Although the final sequence of “Casablanca” puts a neat little bow on the love triangle, its fate is determined during the classic “La Marseillaise” scene earlier in the film. In it, a group of Nazi soldiers gather around the piano at Rick’s Cafe Americain for a full-throated rendition of “Die Wacht am Rhein,” a patriotic German song, much to the distaste of the other patrons. With a steely-eyed fury, Laszlo promptly begins singing the French national anthem, La Marseillaise, encouraging Rick’s band to play and the rest of the assembled refugees to defiantly sing along with them. Before long, they have completely drowned out the German soldiers — a small but emotionally powerful victory. It’s also a sequence that provides insight into the relationship between Laszlo and Ilsa, thanks to the strong performances from both.
He walks purposefully towards the band, stepping in smoothly to take charge of the situation, even though this is Rick’s bar and thus his problem to handle. Rick gives a nod for the band to follow Laszlo, which serves as both a tacit acknowledgment of Rick’s politics as well as an indication of the ultimate trajectory of this love triangle. As Ilsa watches Laszlo in this moment, eyes shining and face beaming, it’s like she’s looking into the sun. She and Rick are the star-crossed lovers of this piece, but her feelings for Laszlo, full of pride and admiration and love, are equally undeniable. There is a reason she fell in love with this man, and a reason she gets on the plane with him. None of that would land without Henreid’s performance, which is charming and commanding without stepping on the toes of the lead romantic duo.

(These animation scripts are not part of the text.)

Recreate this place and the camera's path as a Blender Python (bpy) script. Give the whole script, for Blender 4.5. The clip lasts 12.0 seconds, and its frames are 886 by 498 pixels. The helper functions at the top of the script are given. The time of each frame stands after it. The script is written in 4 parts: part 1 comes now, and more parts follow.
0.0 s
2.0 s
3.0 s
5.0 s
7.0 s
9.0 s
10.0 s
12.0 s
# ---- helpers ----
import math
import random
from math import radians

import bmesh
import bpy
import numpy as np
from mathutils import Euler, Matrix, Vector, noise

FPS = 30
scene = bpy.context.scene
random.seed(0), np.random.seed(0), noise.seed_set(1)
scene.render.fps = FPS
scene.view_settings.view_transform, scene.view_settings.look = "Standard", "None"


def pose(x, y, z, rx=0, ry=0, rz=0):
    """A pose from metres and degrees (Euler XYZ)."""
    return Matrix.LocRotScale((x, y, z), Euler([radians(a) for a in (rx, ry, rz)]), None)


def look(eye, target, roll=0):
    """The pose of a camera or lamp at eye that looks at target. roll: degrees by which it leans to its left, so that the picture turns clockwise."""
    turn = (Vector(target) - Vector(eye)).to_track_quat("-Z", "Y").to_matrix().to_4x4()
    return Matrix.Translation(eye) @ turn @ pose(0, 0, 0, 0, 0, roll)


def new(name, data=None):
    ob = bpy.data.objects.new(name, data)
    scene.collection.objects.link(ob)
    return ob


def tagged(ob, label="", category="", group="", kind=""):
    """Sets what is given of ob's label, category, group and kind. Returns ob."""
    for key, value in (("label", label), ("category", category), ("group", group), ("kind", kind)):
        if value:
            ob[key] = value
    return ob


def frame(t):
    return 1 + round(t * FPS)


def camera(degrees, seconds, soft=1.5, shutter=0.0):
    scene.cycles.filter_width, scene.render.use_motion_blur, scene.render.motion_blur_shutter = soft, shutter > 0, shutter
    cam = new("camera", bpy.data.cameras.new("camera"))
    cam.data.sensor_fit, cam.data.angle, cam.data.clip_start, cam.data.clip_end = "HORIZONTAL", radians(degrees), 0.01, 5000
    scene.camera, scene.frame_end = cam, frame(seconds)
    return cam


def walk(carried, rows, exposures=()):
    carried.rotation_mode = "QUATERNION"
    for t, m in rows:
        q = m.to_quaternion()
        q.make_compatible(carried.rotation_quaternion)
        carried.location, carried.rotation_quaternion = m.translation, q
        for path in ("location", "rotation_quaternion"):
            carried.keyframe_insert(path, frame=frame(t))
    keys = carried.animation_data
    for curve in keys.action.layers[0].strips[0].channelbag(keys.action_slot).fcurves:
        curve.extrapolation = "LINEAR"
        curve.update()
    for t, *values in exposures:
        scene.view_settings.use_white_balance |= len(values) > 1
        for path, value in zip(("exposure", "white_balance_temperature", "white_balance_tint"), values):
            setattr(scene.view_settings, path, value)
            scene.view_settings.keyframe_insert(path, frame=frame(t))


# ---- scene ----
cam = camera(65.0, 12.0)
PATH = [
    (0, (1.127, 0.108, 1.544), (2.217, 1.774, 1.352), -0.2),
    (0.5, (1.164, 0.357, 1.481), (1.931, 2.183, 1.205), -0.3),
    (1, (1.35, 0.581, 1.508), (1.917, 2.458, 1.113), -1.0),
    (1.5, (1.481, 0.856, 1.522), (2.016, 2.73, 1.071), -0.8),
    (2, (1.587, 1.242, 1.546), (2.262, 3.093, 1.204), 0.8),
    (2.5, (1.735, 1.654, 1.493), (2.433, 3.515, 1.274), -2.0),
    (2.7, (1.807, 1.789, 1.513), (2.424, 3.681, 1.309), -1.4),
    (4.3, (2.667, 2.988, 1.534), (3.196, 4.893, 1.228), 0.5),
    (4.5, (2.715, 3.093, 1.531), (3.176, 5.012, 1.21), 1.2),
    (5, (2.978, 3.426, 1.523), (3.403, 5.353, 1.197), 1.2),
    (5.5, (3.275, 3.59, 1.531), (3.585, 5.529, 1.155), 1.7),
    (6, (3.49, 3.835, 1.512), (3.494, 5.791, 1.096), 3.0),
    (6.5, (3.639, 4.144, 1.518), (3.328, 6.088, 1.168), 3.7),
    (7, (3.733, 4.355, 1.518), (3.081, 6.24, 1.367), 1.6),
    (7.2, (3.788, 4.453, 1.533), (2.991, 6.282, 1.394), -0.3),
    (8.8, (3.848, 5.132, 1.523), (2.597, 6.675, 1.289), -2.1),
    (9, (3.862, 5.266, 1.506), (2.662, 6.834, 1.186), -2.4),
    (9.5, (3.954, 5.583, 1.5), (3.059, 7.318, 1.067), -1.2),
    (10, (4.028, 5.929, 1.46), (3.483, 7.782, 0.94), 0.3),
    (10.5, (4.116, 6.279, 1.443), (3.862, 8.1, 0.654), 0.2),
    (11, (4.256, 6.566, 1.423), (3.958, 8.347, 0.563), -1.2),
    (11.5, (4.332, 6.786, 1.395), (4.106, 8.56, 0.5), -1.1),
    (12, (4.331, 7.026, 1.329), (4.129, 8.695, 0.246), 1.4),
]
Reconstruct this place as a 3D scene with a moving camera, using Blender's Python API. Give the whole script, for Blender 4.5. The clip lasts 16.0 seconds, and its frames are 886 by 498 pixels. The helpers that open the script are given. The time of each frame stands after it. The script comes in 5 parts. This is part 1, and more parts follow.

“Casablanca” couldn’t exist without the very specific energies of Humphrey Bogart and Ingrid Bergman – their romance is what has captivated audiences for 80 years, after all. But it also owes a massive debt of gratitude to its strong supporting performances from a large ensemble cast. Peter Lorre, Conrad Veidt, even the extras who play stranded refugees all bring something special and unique to the proceedings. But it’s fair to say that no one in “Casablanca” was operating in a more tenuous position than Paul Henreid as Victor Laszlo, walking a tightrope upon which a misstep either way could have sent the film crashing down.